_Source excerpt_.
# # # # # # #

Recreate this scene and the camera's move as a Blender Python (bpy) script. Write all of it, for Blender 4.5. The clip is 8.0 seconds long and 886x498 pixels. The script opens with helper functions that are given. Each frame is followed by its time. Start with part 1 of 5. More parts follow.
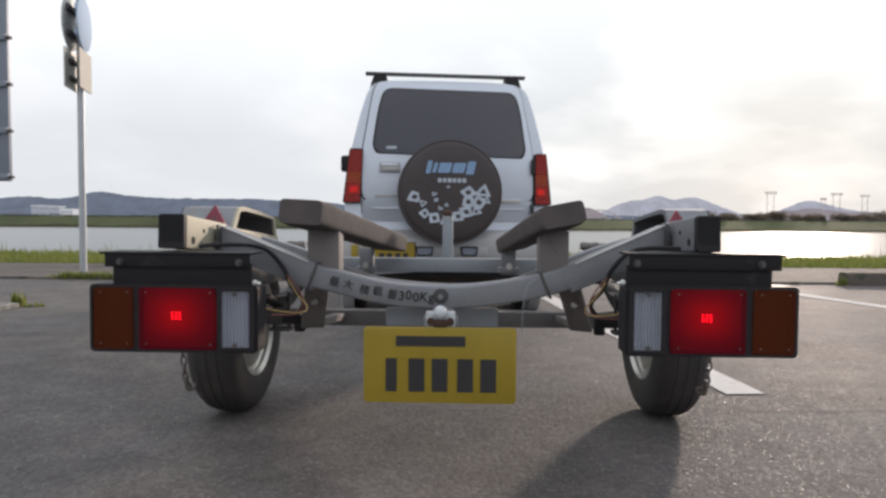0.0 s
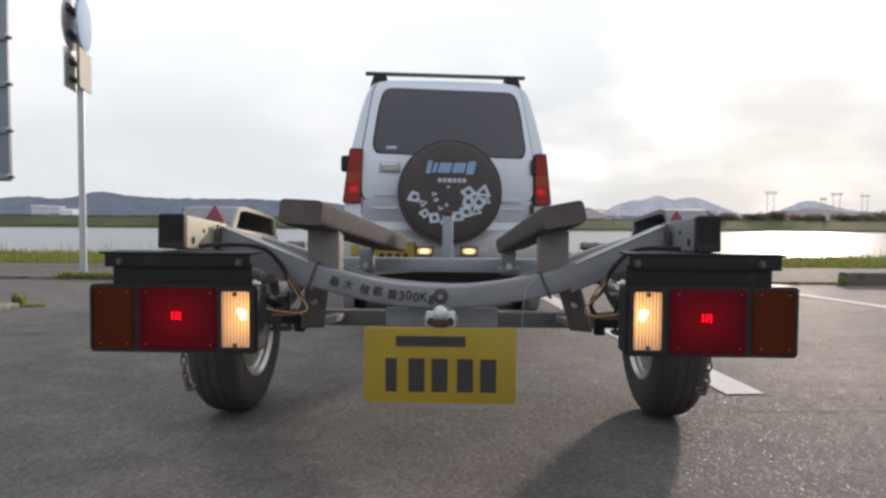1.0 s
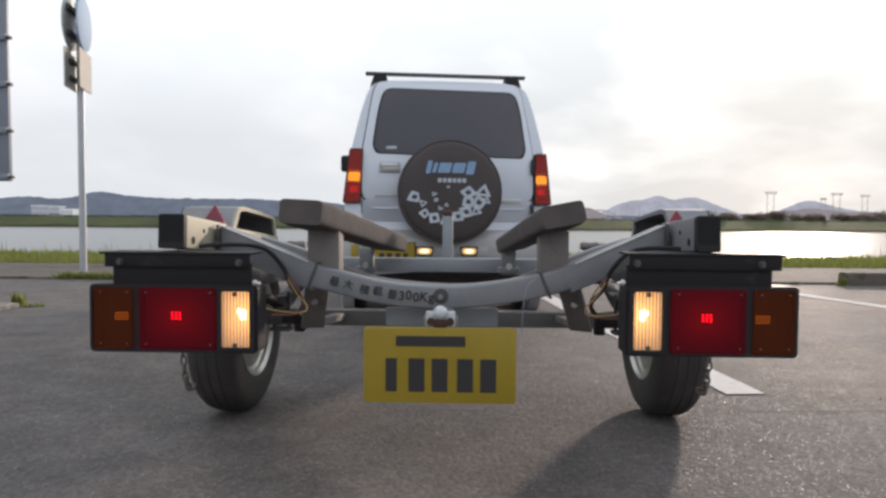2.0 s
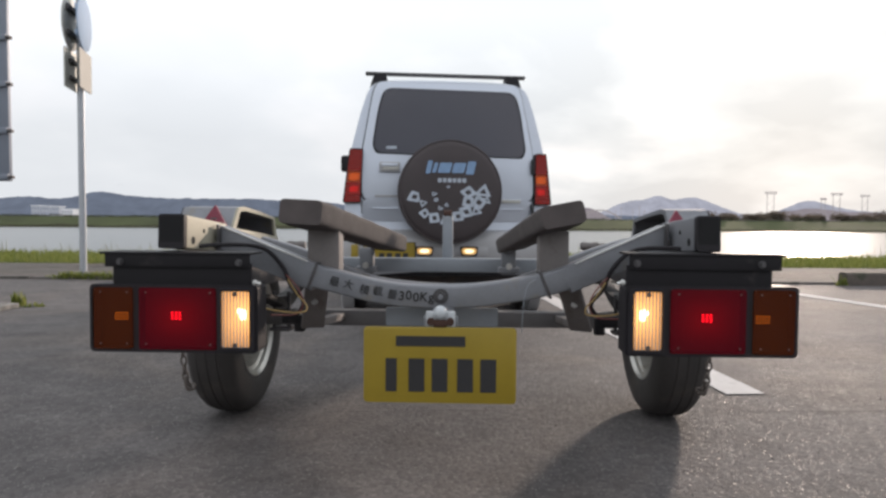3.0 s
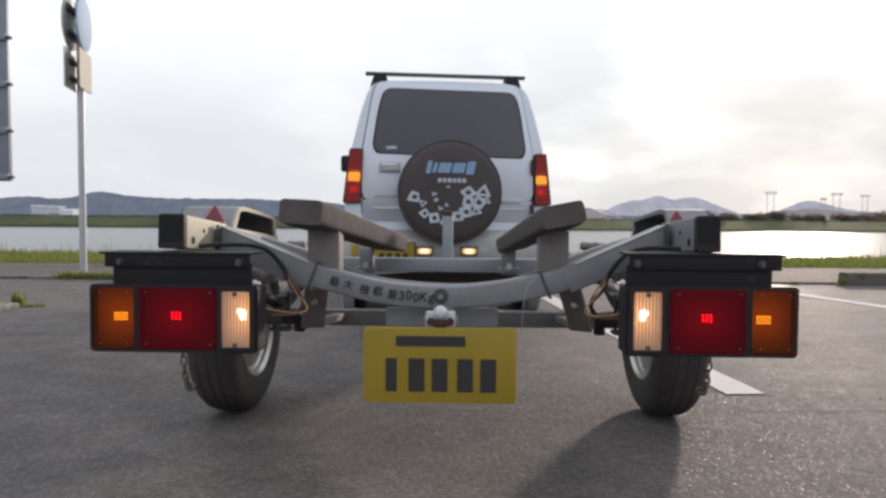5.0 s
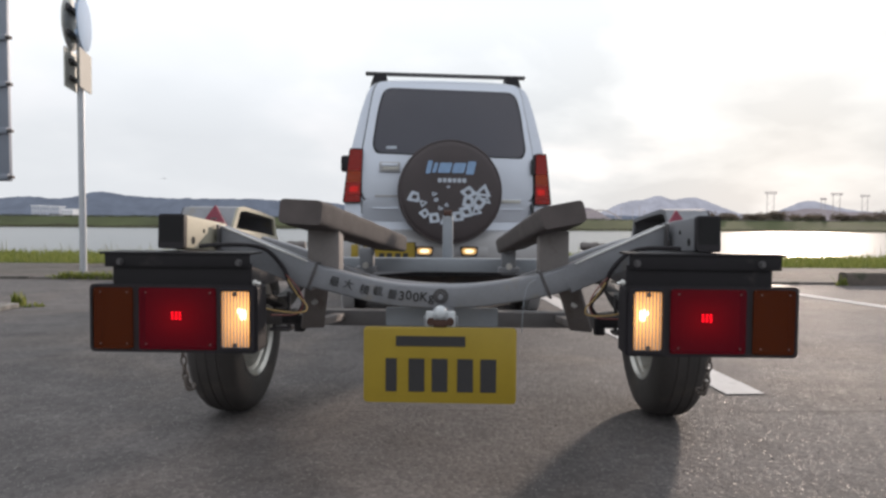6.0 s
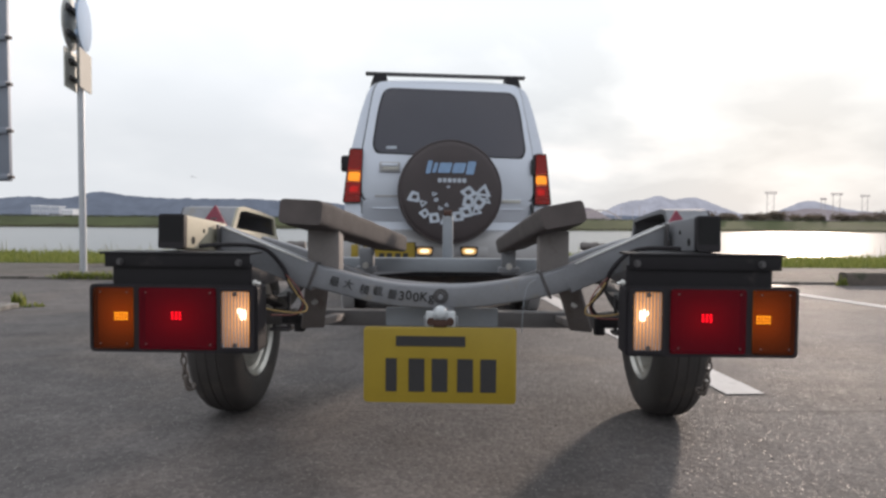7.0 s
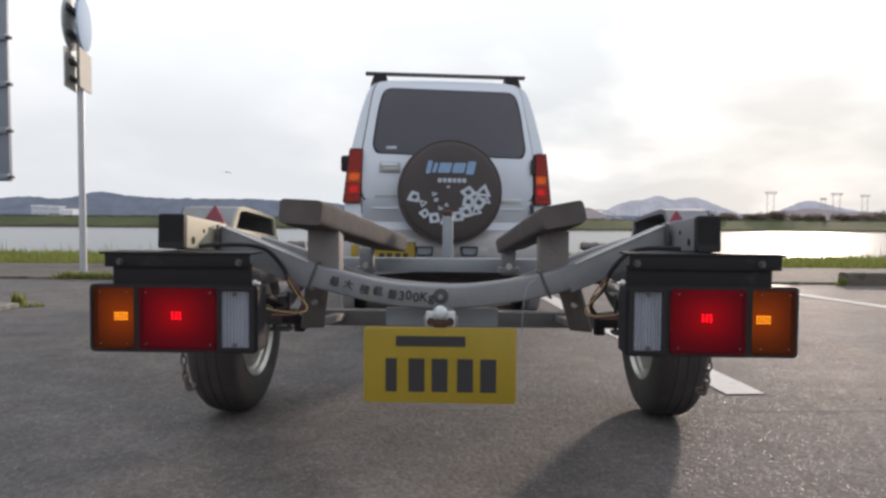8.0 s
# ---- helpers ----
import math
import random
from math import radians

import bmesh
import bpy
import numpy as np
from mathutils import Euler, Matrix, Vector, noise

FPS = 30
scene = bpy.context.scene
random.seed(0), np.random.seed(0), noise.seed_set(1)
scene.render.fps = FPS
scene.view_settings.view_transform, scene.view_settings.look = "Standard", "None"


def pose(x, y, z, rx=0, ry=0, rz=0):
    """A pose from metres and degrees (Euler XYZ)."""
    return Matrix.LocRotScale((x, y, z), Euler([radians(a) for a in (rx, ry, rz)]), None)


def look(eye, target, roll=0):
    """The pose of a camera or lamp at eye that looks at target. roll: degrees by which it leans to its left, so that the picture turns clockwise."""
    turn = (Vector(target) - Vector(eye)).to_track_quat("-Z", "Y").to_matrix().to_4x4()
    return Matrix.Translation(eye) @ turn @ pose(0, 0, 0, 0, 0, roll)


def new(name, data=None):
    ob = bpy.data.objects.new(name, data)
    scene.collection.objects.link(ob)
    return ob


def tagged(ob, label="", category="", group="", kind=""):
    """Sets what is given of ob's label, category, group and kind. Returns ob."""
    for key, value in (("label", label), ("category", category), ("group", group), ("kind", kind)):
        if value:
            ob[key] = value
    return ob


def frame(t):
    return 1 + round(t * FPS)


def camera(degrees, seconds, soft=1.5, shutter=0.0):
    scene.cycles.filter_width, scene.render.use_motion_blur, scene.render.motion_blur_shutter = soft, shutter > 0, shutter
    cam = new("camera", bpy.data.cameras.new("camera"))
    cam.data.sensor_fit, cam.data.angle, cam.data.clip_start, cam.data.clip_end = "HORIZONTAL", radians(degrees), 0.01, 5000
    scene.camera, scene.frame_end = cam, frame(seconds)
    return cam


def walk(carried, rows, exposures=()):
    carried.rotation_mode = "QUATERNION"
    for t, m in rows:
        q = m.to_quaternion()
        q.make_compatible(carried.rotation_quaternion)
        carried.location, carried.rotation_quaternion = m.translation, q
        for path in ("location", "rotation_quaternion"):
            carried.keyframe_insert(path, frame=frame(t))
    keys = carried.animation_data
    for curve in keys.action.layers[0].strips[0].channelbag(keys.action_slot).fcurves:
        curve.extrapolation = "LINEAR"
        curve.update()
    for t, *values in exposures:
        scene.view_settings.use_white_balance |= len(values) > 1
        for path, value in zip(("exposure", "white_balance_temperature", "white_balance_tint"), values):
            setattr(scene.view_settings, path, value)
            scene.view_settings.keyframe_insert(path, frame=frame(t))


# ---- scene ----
cam = camera(68.57, 8.0, soft=2.7)
EYE = (0, 0, 0.64)
VIEW = look(EYE, (0, 1.0, 0.64 - 0.04), 0.4)
walk(cam, [(0, VIEW), (8.0, VIEW)], exposures=[(0, 0.07, 6500, 15.5), (8.0, 0.07, 6500, 15.5)])

# ---- light ----
SUN_AZ, SUN_EL = 28.4, 13.0
sun_way = Vector((math.sin(radians(SUN_AZ)) * math.cos(radians(SUN_EL)), math.cos(radians(SUN_AZ)) * math.cos(radians(SUN_EL)), math.sin(radians(SUN_EL))))
sun_data = bpy.data.lights.new("sun", "SUN")
sun_data.energy, sun_data.angle, sun_data.color = 2.7, radians(3.5), (1.0, 0.84, 0.68)
sun = new("sun", sun_data)
sun.matrix_basis = look((0, 0, 30), Vector((0, 0, 30)) - sun_way)


def link(nt, a, b):
    nt.links.new(a, b)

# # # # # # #

_Exercise prompt_.
Write out the data precisely as given, excluding the pictures.

_Solution to the exercise_.
Recreate this scene and the camera's move as a Blender Python (bpy) script. Write all of it, for Blender 4.5. The clip is 8.0 seconds long and 886x498 pixels. The script opens with helper functions that are given. Each frame is followed by its time. Start with part 1 of 5. More parts follow.
0.0 s
1.0 s
2.0 s
3.0 s
5.0 s
6.0 s
7.0 s
8.0 s
# ---- helpers ----
import math
import random
from math import radians

import bmesh
import bpy
import numpy as np
from mathutils import Euler, Matrix, Vector, noise

FPS = 30
scene = bpy.context.scene
random.seed(0), np.random.seed(0), noise.seed_set(1)
scene.render.fps = FPS
scene.view_settings.view_transform, scene.view_settings.look = "Standard", "None"


def pose(x, y, z, rx=0, ry=0, rz=0):
    """A pose from metres and degrees (Euler XYZ)."""
    return Matrix.LocRotScale((x, y, z), Euler([radians(a) for a in (rx, ry, rz)]), None)


def look(eye, target, roll=0):
    """The pose of a camera or lamp at eye that looks at target. roll: degrees by which it leans to its left, so that the picture turns clockwise."""
    turn = (Vector(target) - Vector(eye)).to_track_quat("-Z", "Y").to_matrix().to_4x4()
    return Matrix.Translation(eye) @ turn @ pose(0, 0, 0, 0, 0, roll)


def new(name, data=None):
    ob = bpy.data.objects.new(name, data)
    scene.collection.objects.link(ob)
    return ob


def tagged(ob, label="", category="", group="", kind=""):
    """Sets what is given of ob's label, category, group and kind. Returns ob."""
    for key, value in (("label", label), ("category", category), ("group", group), ("kind", kind)):
        if value:
            ob[key] = value
    return ob


def frame(t):
    return 1 + round(t * FPS)


def camera(degrees, seconds, soft=1.5, shutter=0.0):
    scene.cycles.filter_width, scene.render.use_motion_blur, scene.render.motion_blur_shutter = soft, shutter > 0, shutter
    cam = new("camera", bpy.data.cameras.new("camera"))
    cam.data.sensor_fit, cam.data.angle, cam.data.clip_start, cam.data.clip_end = "HORIZONTAL", radians(degrees), 0.01, 5000
    scene.camera, scene.frame_end = cam, frame(seconds)
    return cam


def walk(carried, rows, exposures=()):
    carried.rotation_mode = "QUATERNION"
    for t, m in rows:
        q = m.to_quaternion()
        q.make_compatible(carried.rotation_quaternion)
        carried.location, carried.rotation_quaternion = m.translation, q
        for path in ("location", "rotation_quaternion"):
            carried.keyframe_insert(path, frame=frame(t))
    keys = carried.animation_data
    for curve in keys.action.layers[0].strips[0].channelbag(keys.action_slot).fcurves:
        curve.extrapolation = "LINEAR"
        curve.update()
    for t, *values in exposures:
        scene.view_settings.use_white_balance |= len(values) > 1
        for path, value in zip(("exposure", "white_balance_temperature", "white_balance_tint"), values):
            setattr(scene.view_settings, path, value)
            scene.view_settings.keyframe_insert(path, frame=frame(t))


# ---- scene ----
cam = camera(68.57, 8.0, soft=2.7)
EYE = (0, 0, 0.64)
VIEW = look(EYE, (0, 1.0, 0.64 - 0.04), 0.4)
walk(cam, [(0, VIEW), (8.0, VIEW)], exposures=[(0, 0.07, 6500, 15.5), (8.0, 0.07, 6500, 15.5)])

# ---- light ----
SUN_AZ, SUN_EL = 28.4, 13.0
sun_way = Vector((math.sin(radians(SUN_AZ)) * math.cos(radians(SUN_EL)), math.cos(radians(SUN_AZ)) * math.cos(radians(SUN_EL)), math.sin(radians(SUN_EL))))
sun_data = bpy.data.lights.new("sun", "SUN")
sun_data.energy, sun_data.angle, sun_data.color = 2.7, radians(3.5), (1.0, 0.84, 0.68)
sun = new("sun", sun_data)
sun.matrix_basis = look((0, 0, 30), Vector((0, 0, 30)) - sun_way)


def link(nt, a, b):
    nt.links.new(a, b)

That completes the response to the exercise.